(Records from a dataset)
**********

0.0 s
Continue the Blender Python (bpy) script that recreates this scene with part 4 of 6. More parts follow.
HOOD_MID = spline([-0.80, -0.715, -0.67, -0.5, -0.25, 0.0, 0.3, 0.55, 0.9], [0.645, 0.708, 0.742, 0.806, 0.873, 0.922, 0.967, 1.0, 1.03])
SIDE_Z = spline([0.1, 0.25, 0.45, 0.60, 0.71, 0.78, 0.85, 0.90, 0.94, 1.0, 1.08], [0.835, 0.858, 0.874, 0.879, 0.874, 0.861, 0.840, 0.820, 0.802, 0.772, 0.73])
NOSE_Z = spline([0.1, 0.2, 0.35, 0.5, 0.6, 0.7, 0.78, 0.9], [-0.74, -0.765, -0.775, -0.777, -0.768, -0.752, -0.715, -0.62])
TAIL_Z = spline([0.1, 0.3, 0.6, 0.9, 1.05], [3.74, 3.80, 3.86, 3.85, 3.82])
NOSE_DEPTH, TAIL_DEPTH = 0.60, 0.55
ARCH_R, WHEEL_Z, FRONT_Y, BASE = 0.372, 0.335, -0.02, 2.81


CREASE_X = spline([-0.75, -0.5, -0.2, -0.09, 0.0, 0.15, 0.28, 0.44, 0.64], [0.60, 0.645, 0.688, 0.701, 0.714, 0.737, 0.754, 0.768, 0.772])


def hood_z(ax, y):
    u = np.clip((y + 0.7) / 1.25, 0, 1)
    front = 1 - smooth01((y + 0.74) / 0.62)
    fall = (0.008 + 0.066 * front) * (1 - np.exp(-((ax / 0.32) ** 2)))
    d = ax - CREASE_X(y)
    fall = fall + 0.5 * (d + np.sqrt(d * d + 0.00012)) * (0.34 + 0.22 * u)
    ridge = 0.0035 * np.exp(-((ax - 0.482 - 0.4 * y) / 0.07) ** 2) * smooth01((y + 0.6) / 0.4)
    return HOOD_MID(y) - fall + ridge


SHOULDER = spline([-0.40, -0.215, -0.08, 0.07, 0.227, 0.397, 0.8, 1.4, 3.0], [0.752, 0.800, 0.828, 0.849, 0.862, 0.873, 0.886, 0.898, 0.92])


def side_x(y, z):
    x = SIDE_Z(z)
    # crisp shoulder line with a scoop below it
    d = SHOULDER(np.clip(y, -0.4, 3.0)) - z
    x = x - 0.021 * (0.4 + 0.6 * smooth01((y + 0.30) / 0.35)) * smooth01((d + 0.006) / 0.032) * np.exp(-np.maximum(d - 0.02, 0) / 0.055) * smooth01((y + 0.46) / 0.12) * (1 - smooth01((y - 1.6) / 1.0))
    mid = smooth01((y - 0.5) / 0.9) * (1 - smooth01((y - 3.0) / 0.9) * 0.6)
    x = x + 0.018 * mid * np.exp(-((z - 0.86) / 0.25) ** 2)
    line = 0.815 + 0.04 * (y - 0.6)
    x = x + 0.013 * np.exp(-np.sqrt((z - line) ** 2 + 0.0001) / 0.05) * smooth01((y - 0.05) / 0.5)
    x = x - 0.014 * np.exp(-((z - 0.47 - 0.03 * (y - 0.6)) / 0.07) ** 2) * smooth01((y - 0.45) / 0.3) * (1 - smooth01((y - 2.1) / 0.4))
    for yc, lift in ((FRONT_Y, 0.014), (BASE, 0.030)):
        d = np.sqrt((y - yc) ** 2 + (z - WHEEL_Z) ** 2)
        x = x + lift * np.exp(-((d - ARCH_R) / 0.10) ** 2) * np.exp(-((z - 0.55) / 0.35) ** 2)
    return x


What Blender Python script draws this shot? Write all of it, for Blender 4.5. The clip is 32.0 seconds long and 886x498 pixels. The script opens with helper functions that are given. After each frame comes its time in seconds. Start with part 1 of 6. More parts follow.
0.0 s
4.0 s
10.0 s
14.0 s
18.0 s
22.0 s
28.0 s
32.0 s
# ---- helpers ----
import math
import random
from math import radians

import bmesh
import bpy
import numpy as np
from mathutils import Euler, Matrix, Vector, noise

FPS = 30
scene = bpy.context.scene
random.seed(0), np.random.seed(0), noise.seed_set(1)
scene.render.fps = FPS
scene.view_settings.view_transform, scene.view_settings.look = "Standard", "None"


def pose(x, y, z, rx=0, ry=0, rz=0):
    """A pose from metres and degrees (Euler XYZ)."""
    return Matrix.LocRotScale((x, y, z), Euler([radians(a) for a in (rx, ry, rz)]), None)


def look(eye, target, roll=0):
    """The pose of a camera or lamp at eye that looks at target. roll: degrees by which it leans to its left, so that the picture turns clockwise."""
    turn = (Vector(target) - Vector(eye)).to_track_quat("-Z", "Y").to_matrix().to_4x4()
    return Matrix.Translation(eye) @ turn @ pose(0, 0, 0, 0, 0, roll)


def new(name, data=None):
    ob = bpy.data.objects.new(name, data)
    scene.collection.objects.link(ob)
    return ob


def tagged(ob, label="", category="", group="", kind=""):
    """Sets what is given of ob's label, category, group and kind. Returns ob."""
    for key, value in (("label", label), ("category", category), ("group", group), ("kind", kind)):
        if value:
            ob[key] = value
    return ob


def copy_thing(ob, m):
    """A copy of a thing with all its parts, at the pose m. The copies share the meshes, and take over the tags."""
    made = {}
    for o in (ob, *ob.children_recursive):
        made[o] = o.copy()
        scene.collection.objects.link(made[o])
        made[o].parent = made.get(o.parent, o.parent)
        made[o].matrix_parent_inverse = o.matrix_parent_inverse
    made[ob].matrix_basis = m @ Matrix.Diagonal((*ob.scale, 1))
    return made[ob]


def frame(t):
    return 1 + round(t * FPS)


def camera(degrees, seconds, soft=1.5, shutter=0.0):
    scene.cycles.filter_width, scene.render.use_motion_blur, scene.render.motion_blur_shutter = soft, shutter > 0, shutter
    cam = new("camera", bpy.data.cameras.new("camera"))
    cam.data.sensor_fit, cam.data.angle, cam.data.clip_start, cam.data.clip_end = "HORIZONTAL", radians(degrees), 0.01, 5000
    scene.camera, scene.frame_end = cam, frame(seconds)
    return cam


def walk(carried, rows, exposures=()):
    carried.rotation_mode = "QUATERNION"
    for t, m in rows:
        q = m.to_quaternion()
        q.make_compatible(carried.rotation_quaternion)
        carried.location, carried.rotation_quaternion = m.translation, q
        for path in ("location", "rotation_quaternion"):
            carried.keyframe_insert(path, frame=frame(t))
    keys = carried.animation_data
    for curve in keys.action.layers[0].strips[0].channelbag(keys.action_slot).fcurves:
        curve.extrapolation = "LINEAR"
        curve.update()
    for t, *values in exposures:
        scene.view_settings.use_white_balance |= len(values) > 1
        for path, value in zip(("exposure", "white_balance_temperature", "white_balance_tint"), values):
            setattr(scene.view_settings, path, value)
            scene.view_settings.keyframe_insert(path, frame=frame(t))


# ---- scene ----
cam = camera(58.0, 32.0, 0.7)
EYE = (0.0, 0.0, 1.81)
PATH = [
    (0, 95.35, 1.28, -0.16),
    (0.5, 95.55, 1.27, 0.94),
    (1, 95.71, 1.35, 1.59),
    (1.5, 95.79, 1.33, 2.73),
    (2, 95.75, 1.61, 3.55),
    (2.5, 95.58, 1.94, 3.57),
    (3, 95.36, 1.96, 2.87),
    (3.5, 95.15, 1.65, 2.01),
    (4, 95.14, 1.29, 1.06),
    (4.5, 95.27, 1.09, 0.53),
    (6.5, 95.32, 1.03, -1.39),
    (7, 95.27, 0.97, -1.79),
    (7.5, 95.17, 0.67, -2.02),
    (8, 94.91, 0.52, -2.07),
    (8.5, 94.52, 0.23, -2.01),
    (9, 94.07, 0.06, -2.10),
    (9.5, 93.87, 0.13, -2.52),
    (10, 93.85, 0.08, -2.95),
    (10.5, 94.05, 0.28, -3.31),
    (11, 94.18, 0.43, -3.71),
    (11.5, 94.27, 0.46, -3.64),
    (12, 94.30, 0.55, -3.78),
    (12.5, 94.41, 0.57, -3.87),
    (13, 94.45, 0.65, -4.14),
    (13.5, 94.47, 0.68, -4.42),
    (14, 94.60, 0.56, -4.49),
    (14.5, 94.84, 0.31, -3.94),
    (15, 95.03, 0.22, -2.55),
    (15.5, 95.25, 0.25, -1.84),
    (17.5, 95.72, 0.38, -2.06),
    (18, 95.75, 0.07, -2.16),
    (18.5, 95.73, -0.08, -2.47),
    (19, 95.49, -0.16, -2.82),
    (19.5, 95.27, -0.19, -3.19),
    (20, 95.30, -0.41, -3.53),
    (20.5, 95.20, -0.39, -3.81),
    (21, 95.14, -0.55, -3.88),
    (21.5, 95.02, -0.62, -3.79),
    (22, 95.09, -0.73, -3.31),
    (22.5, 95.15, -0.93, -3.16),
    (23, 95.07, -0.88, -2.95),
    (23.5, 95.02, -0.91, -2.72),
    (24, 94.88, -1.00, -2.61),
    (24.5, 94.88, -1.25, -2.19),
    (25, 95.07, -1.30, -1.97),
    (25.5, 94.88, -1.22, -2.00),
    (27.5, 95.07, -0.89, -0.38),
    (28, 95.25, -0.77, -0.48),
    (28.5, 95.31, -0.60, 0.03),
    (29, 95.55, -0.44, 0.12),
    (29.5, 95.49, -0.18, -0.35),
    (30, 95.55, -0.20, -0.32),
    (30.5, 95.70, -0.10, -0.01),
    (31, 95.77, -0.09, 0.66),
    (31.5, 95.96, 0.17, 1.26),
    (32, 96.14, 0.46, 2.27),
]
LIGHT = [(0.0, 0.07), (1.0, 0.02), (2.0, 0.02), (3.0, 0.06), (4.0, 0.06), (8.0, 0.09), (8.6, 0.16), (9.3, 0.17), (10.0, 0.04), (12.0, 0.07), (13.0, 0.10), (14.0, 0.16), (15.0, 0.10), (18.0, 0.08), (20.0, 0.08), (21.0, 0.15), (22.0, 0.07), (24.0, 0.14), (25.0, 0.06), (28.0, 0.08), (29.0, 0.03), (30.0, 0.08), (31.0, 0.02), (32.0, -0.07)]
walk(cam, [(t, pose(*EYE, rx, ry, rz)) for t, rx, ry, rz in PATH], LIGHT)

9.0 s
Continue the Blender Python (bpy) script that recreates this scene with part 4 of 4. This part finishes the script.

**********

• Requirement
Using the material above, quote the first line and each line after it, stopping at and including the line that holds "0.886, 0.898, 0.92])".

• The output
0.0 s
Continue the Blender Python (bpy) script that recreates this scene with part 4 of 6. More parts follow.
HOOD_MID = spline([-0.80, -0.715, -0.67, -0.5, -0.25, 0.0, 0.3, 0.55, 0.9], [0.645, 0.708, 0.742, 0.806, 0.873, 0.922, 0.967, 1.0, 1.03])
SIDE_Z = spline([0.1, 0.25, 0.45, 0.60, 0.71, 0.78, 0.85, 0.90, 0.94, 1.0, 1.08], [0.835, 0.858, 0.874, 0.879, 0.874, 0.861, 0.840, 0.820, 0.802, 0.772, 0.73])
NOSE_Z = spline([0.1, 0.2, 0.35, 0.5, 0.6, 0.7, 0.78, 0.9], [-0.74, -0.765, -0.775, -0.777, -0.768, -0.752, -0.715, -0.62])
TAIL_Z = spline([0.1, 0.3, 0.6, 0.9, 1.05], [3.74, 3.80, 3.86, 3.85, 3.82])
NOSE_DEPTH, TAIL_DEPTH = 0.60, 0.55
ARCH_R, WHEEL_Z, FRONT_Y, BASE = 0.372, 0.335, -0.02, 2.81


CREASE_X = spline([-0.75, -0.5, -0.2, -0.09, 0.0, 0.15, 0.28, 0.44, 0.64], [0.60, 0.645, 0.688, 0.701, 0.714, 0.737, 0.754, 0.768, 0.772])


def hood_z(ax, y):
    u = np.clip((y + 0.7) / 1.25, 0, 1)
    front = 1 - smooth01((y + 0.74) / 0.62)
    fall = (0.008 + 0.066 * front) * (1 - np.exp(-((ax / 0.32) ** 2)))
    d = ax - CREASE_X(y)
    fall = fall + 0.5 * (d + np.sqrt(d * d + 0.00012)) * (0.34 + 0.22 * u)
    ridge = 0.0035 * np.exp(-((ax - 0.482 - 0.4 * y) / 0.07) ** 2) * smooth01((y + 0.6) / 0.4)
    return HOOD_MID(y) - fall + ridge


SHOULDER = spline([-0.40, -0.215, -0.08, 0.07, 0.227, 0.397, 0.8, 1.4, 3.0], [0.752, 0.800, 0.828, 0.849, 0.862, 0.873, 0.886, 0.898, 0.92])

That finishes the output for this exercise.